§ Given data:
(begin)

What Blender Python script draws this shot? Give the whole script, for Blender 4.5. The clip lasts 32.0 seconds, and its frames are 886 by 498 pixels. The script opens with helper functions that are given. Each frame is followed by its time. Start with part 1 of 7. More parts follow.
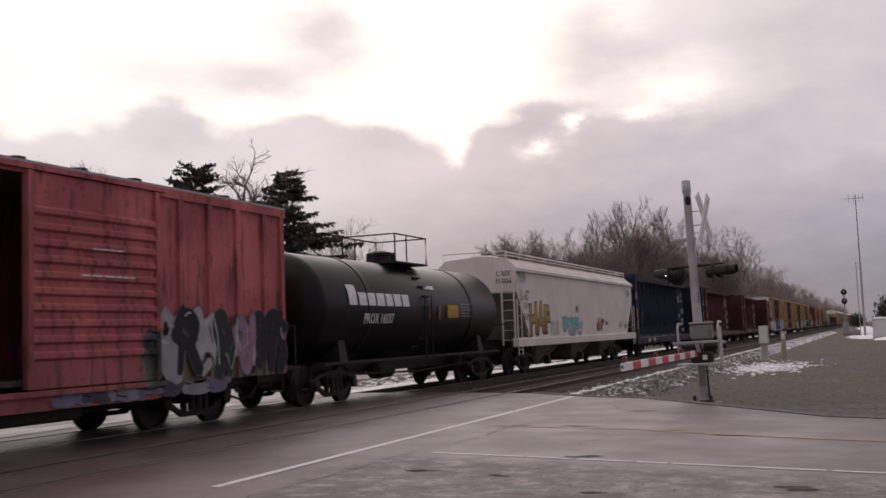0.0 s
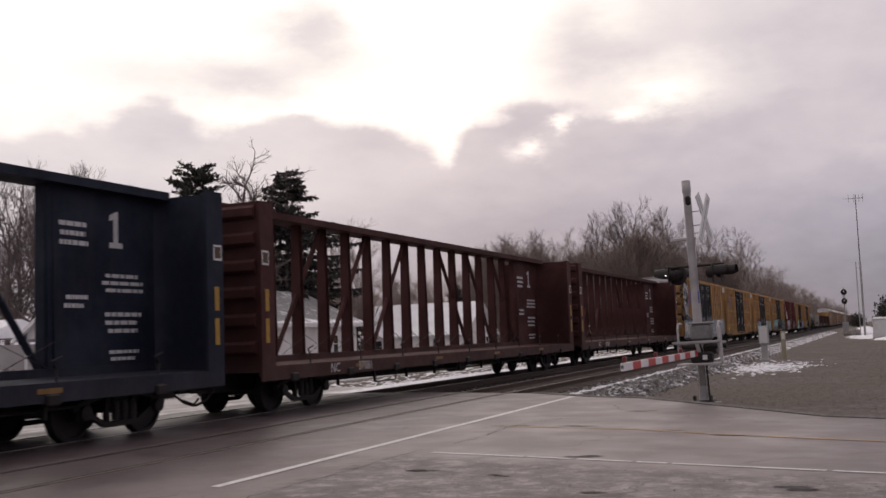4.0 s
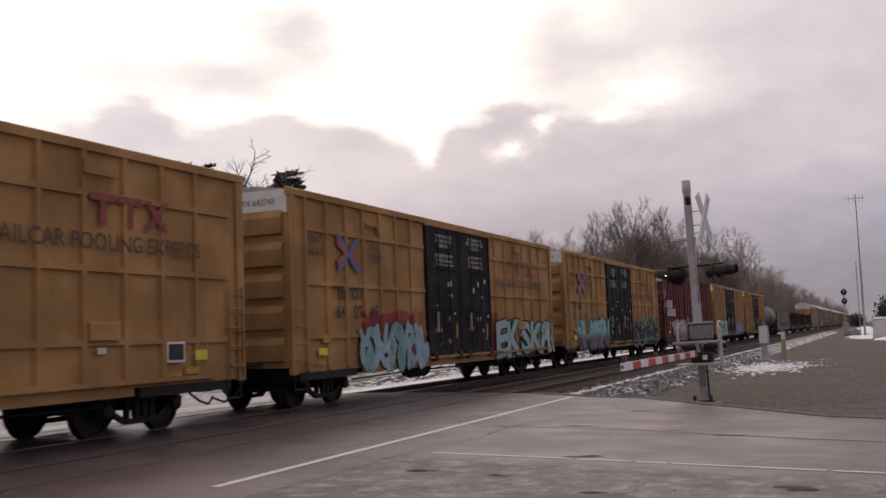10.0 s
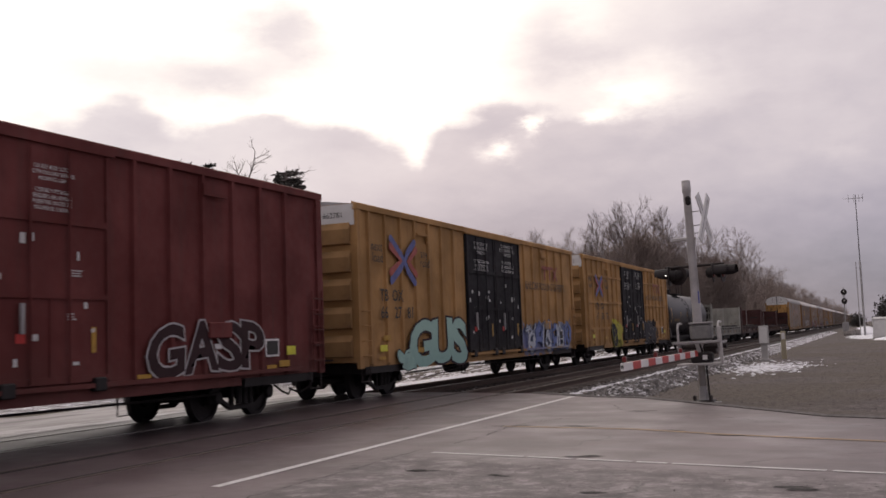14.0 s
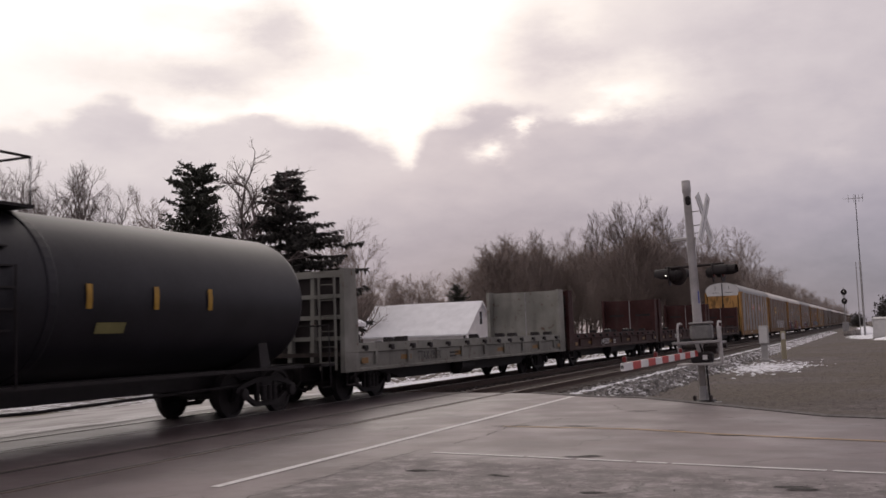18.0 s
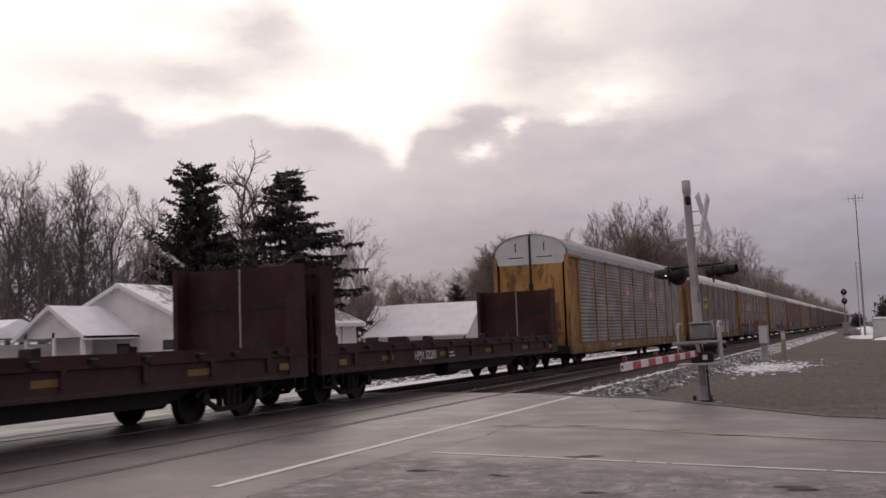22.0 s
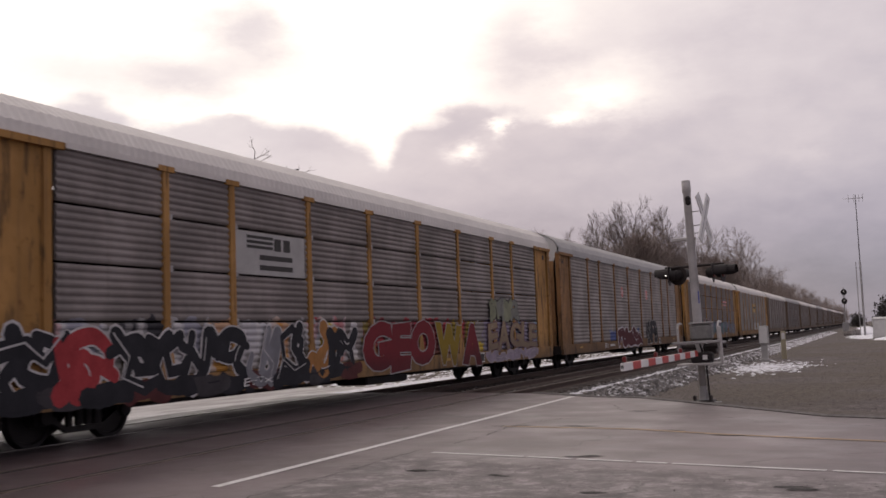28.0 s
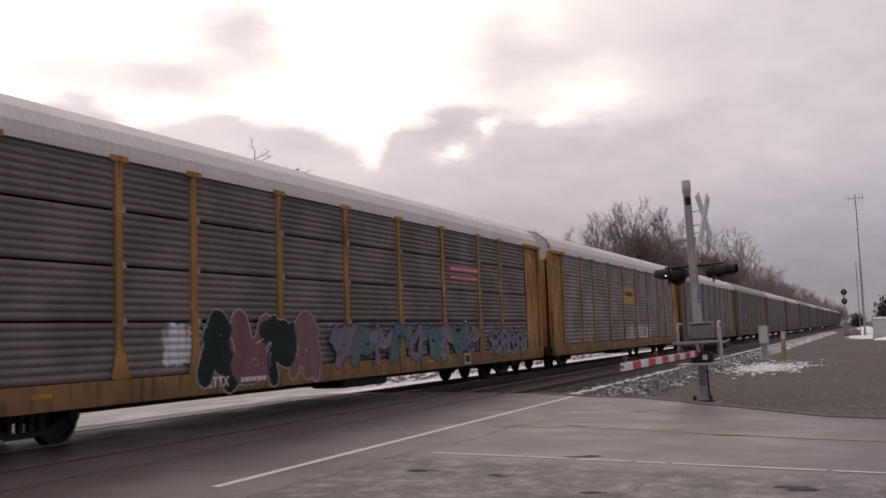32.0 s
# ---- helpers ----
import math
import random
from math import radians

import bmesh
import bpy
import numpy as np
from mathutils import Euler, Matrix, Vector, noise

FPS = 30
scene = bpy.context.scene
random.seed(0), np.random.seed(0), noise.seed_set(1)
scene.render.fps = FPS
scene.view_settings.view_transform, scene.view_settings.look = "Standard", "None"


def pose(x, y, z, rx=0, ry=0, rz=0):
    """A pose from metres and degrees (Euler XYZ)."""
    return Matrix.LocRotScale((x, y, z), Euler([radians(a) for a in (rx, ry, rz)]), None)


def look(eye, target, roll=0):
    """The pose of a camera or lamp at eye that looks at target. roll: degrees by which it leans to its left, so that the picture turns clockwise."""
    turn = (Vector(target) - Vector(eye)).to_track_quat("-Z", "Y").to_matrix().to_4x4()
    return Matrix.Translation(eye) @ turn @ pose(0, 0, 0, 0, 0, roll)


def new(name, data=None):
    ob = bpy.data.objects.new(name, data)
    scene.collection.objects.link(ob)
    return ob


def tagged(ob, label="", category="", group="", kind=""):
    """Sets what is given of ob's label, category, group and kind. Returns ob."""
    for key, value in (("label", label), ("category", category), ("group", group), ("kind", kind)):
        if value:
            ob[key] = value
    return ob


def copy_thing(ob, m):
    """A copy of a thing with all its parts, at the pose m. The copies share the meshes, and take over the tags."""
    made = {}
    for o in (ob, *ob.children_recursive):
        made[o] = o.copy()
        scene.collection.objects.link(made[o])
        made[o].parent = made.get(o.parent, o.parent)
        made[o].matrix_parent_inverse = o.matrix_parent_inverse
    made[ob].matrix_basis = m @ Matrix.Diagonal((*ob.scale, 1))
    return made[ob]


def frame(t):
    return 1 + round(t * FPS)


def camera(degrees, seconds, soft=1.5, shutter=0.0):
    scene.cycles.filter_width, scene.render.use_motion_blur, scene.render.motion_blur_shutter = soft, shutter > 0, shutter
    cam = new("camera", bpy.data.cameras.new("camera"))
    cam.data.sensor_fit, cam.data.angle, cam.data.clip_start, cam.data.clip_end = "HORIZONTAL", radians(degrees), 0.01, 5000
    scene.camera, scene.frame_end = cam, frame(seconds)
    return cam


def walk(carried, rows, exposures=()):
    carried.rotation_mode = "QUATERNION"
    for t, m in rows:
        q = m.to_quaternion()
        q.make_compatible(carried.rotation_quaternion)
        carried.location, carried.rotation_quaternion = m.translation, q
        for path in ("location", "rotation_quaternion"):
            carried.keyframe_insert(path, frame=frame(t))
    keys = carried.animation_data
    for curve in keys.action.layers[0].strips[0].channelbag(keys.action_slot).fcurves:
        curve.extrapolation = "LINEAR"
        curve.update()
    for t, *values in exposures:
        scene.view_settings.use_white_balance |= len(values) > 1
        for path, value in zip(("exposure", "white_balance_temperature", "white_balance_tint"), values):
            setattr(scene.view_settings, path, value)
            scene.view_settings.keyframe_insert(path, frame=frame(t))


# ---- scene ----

(end)

Without the pictures, print the whole listing exactly as given.

What Blender Python script draws this shot? Give the whole script, for Blender 4.5. The clip lasts 32.0 seconds, and its frames are 886 by 498 pixels. The script opens with helper functions that are given. Each frame is followed by its time. Start with part 1 of 7. More parts follow.
0.0 s
4.0 s
10.0 s
14.0 s
18.0 s
22.0 s
28.0 s
32.0 s
# ---- helpers ----
import math
import random
from math import radians

import bmesh
import bpy
import numpy as np
from mathutils import Euler, Matrix, Vector, noise

FPS = 30
scene = bpy.context.scene
random.seed(0), np.random.seed(0), noise.seed_set(1)
scene.render.fps = FPS
scene.view_settings.view_transform, scene.view_settings.look = "Standard", "None"


def pose(x, y, z, rx=0, ry=0, rz=0):
    """A pose from metres and degrees (Euler XYZ)."""
    return Matrix.LocRotScale((x, y, z), Euler([radians(a) for a in (rx, ry, rz)]), None)


def look(eye, target, roll=0):
    """The pose of a camera or lamp at eye that looks at target. roll: degrees by which it leans to its left, so that the picture turns clockwise."""
    turn = (Vector(target) - Vector(eye)).to_track_quat("-Z", "Y").to_matrix().to_4x4()
    return Matrix.Translation(eye) @ turn @ pose(0, 0, 0, 0, 0, roll)


def new(name, data=None):
    ob = bpy.data.objects.new(name, data)
    scene.collection.objects.link(ob)
    return ob


def tagged(ob, label="", category="", group="", kind=""):
    """Sets what is given of ob's label, category, group and kind. Returns ob."""
    for key, value in (("label", label), ("category", category), ("group", group), ("kind", kind)):
        if value:
            ob[key] = value
    return ob


def copy_thing(ob, m):
    """A copy of a thing with all its parts, at the pose m. The copies share the meshes, and take over the tags."""
    made = {}
    for o in (ob, *ob.children_recursive):
        made[o] = o.copy()
        scene.collection.objects.link(made[o])
        made[o].parent = made.get(o.parent, o.parent)
        made[o].matrix_parent_inverse = o.matrix_parent_inverse
    made[ob].matrix_basis = m @ Matrix.Diagonal((*ob.scale, 1))
    return made[ob]


def frame(t):
    return 1 + round(t * FPS)


def camera(degrees, seconds, soft=1.5, shutter=0.0):
    scene.cycles.filter_width, scene.render.use_motion_blur, scene.render.motion_blur_shutter = soft, shutter > 0, shutter
    cam = new("camera", bpy.data.cameras.new("camera"))
    cam.data.sensor_fit, cam.data.angle, cam.data.clip_start, cam.data.clip_end = "HORIZONTAL", radians(degrees), 0.01, 5000
    scene.camera, scene.frame_end = cam, frame(seconds)
    return cam


def walk(carried, rows, exposures=()):
    carried.rotation_mode = "QUATERNION"
    for t, m in rows:
        q = m.to_quaternion()
        q.make_compatible(carried.rotation_quaternion)
        carried.location, carried.rotation_quaternion = m.translation, q
        for path in ("location", "rotation_quaternion"):
            carried.keyframe_insert(path, frame=frame(t))
    keys = carried.animation_data
    for curve in keys.action.layers[0].strips[0].channelbag(keys.action_slot).fcurves:
        curve.extrapolation = "LINEAR"
        curve.update()
    for t, *values in exposures:
        scene.view_settings.use_white_balance |= len(values) > 1
        for path, value in zip(("exposure", "white_balance_temperature", "white_balance_tint"), values):
            setattr(scene.view_settings, path, value)
            scene.view_settings.keyframe_insert(path, frame=frame(t))


# ---- scene ----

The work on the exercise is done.